Modernizing an offense is by no means a terrible thing. Done right, it can be very helpful to an outdated attack. It's when the tinkering gets in the way of the fundamentals, something has gone terribly wrong. In the storyline of the evolution of Cal offense, initial additions were helpful, and probably peaked in 2006 and into 2007. Further additions seemed to hurt more than they helped.

Now, I realize I've written basically a timeline of Cal football. Hopefully that was helpful.

Bears With Fangs: Man, after Vincent's recap, it's hard for me to pick one. But my immediate gut reaction has got to be that fateful night against Oregon State in 2007. Granted, I know it's the easy answer, and Cal had some decent seasons and some thrilling seasons later, but something changed that night. I'm sure Tedford isn't conscious of it, or would never admit it, but when Tedford threw that clipboard down in frustration, it's almost as if something snapped. Maybe Tedford felt he had to be overly conservative after that. Or maybe he would never fully put a huge level of responsibility on a young, inexperienced player ever again. Maybe nothing changed with Tedford. Who knows? All I know is that the program has easily been in decline since that very moment. The Bears are 34-35 since that fateful night, INCLUDING wins over FCS foes. In my mind, it would prove to be the watershed moment dividing the tale of two halves of Tedford's tenure for the Bears: 2002-the first half of 2007 (5.5 years) vs. the latter half of 2007 to 2012. The results speak for themselves.

Berkelium97, California Golden Blogs: The 2007 season seems like the obvious choice. From 2002-2007 Tedford seemed to be very hands-on with the offense and particularly with the quarterbacks. We all remember the stories about Tedford playing chess with Aaron Rodgers. Even in 2007 our freshman QB Kevin Riley looked leagues better than anything we have seen on the field since then. Once Tedford realized his focus on Xs and Os led him to overlook the locker room issues in 2007, he vowed to keep a closer eye on the pulse of the team by taking a CEO-style role. It has been all downhill since then.

Where Tedford's hands-on training has most been missed is quarterback coaching. Kevin Riley went from promising freshman to marginally improved senior. Zach Maynard has improved slightly since joining the Bears. Meanwhile the backups have ranged from entirely unprepared for FBS football (Brock Mansion) to barely serviceable (Allan Bridgford). Once renowned as a "QB Guru," Tedford has not produced a great quarterback since Nate Longshore's ankle injury torpedoed his 2007 season.

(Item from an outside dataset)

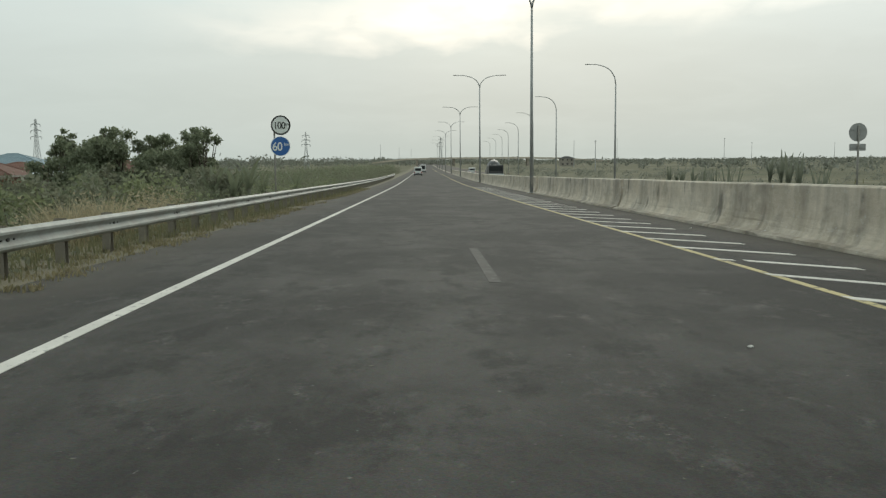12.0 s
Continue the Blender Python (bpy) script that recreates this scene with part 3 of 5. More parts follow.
tagged(sweep("kerb", [(-7.2, -0.2), (-7.2, 0.09), (-7.05, 0.09), (-7.02, 0.06), (-7.02, -0.2)][::-1], 166.6, 188, M_CONCRETE_PALE, step=2.0), "low pale concrete kerb behind the guardrail", "kerb", kind="structure")
guardrail("guardrail", -6.25, 1, [(-26, 134.0, [(-30, .84), (60, .83), (95, .80), (120, .62), (134, .56)], 0.0)], "galvanised steel guardrail on posts in dry grass")
guardrail("guardrail", -6.25, 1, [(166.7, 420, [(166, .74), (181, .61), (200, .60), (240, .62), (300, .70), (420, .70)], 0.0)], "galvanised steel guardrail on posts in dry grass", (166.5, 188))
guardrail("guardrail", 18.9, -1, [(-10, 120.5, [(-10, .66), (130, .64)], OPP)], "galvanised steel guardrail beyond the opposite carriageway")
guardrail("guardrail", 18.9, -1, [(161, 345, [(160, .66), (400, .66)], OPP)], "galvanised steel guardrail beyond the opposite carriageway")


# ------------------------------------------------------------ writing
def writing(name, words, size, material, parent, x, y, z, spacing=1.12, label="", bold=0.0):
    """Raised letters facing the traffic, lower left corner at x, z."""
    cu = bpy.data.curves.new(name, "FONT")
    cu.offset = bold
    cu.body, cu.size, cu.extrude, cu.space_character, cu.resolution_u = words, size, 0.004, spacing, 3
    tmp = bpy.data.objects.new(name + "_tmp", cu)
    scene.collection.objects.link(tmp)
    bpy.context.view_layer.update()
    me = bpy.data.meshes.new_from_object(tmp.evaluated_get(bpy.context.evaluated_depsgraph_get()))
    bpy.data.objects.remove(tmp)
    me.materials.clear()
    me.materials.append(material)
    ob = new(name, me)
    ob.parent = parent
    ob.matrix_basis = pose(x, y, z, 90, 0, 0)
    if label:
        tagged(ob, label)
    return ob


def poly_plate(name, pts, y0, y1, material, parent, label=""):
    """A flat shape in the x-z plane, y0 to y1 thick."""
    bm = bmesh.new()
    a = [bm.verts.new((x, y0, z)) for x, z in pts]
    b = [bm.verts.new((x, y1, z)) for x, z in pts]
    bm.faces.new(a)
    bm.faces.new(b[::-1])
    for i in range(len(pts)):
        j = (i + 1) % len(pts)
        bm.faces.new((a[i], b[i], b[j], a[j]))
    return part(name, bm, material, parent, label)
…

It's more than just quarterbacks, though. Since 2007 we've gone through offensive coordinator after offensive coordinator and QB coach after QB coach. Meanwhile we have a fantastic OC and QB coach roaming the sidelines as the CEO. Most recently we have a bizarre, Frankenstein's monster-eqsue offensive gameplan. We've thrown everything including the kitchen sink into the offense and run it via committee. As a result, we have a confusing, inconsistent, lackluster offense. One of the ironies about the upcoming coaching search is that the ideal candidate would be a circa 2002 Jeff Tedford. We need someone who can instill discipline and accountability while retooling the offense. Has anyone at Berkeley invented a time machine yet?

LeonPowe, California Golden Blogs: Everyone seems to have covered most of the salient points, but I'll add one more and it was when Nate Longshore's ankle got twisted and sprained against Oregon in 2007. Let's run a hypothetical about this - let's say Nate continues to play pretty lights out - we probably beat OSU, and end up #1 in the country for a few weeks, go to a high end bowl (maybe even the Rose Bowl?) - the team doesn't fall apart emotionally because we're winning.

So with that - a healthy Nate comes back for 2008 - let's say it's another successful year and hopefully Riley comes in 2009 and he's not second guessing himself all the time - and we have some bowl game years. With that sort of success from 2007 - 2009, hopefully we recruit slightly better during the tree sitter years and we have a little bit more depth to weather the down years of 2010 - 2012 - and maybe instead of two losing seasons, we have two minor bowl season and we're ready to re-load for 2013? Obviously there's lots of what if's and a lot of things have to go right, but I think this whole conversation changes if Nate doesn't hurt his ankle then.

ragnarok, California Golden Blogs: Not to belabour the point, but it's really hard for me to look at the record and not conclude that the Nate Longshore ankle injury was the turning point of the program. In the 3 ½ seasons leading up to that event (since the start of 2004), Cal had gone 33-9, won a share of the Pac-10 title, and had yet to lose to Stanford. They go up to Oregon and despite trailing by a touchdown entering the fourth quarter, they come back and beat a top 10 team on the road.

Since then, Cal's record is a mediocre 34-36, and that includes as many wins (4) over FCS schools as over ranked teams (none of whom we ranked in the Top 15). The Bears have been even worse on the road, posting just a 9-21 record, with three of those wins coming at moribund Washington State, and another needing overtime to beat a really awful Colorado squad. Despite a couple of notable wins (the 2009 win at #17 Stanford being the standout), the Bears never again won a game where they were a significant underdog, and not once since that Oregon game in 2007 did the Bears win a game where they trailed entering the fourth quarter. The difference in records is so stark it's almost shocking when you add it up.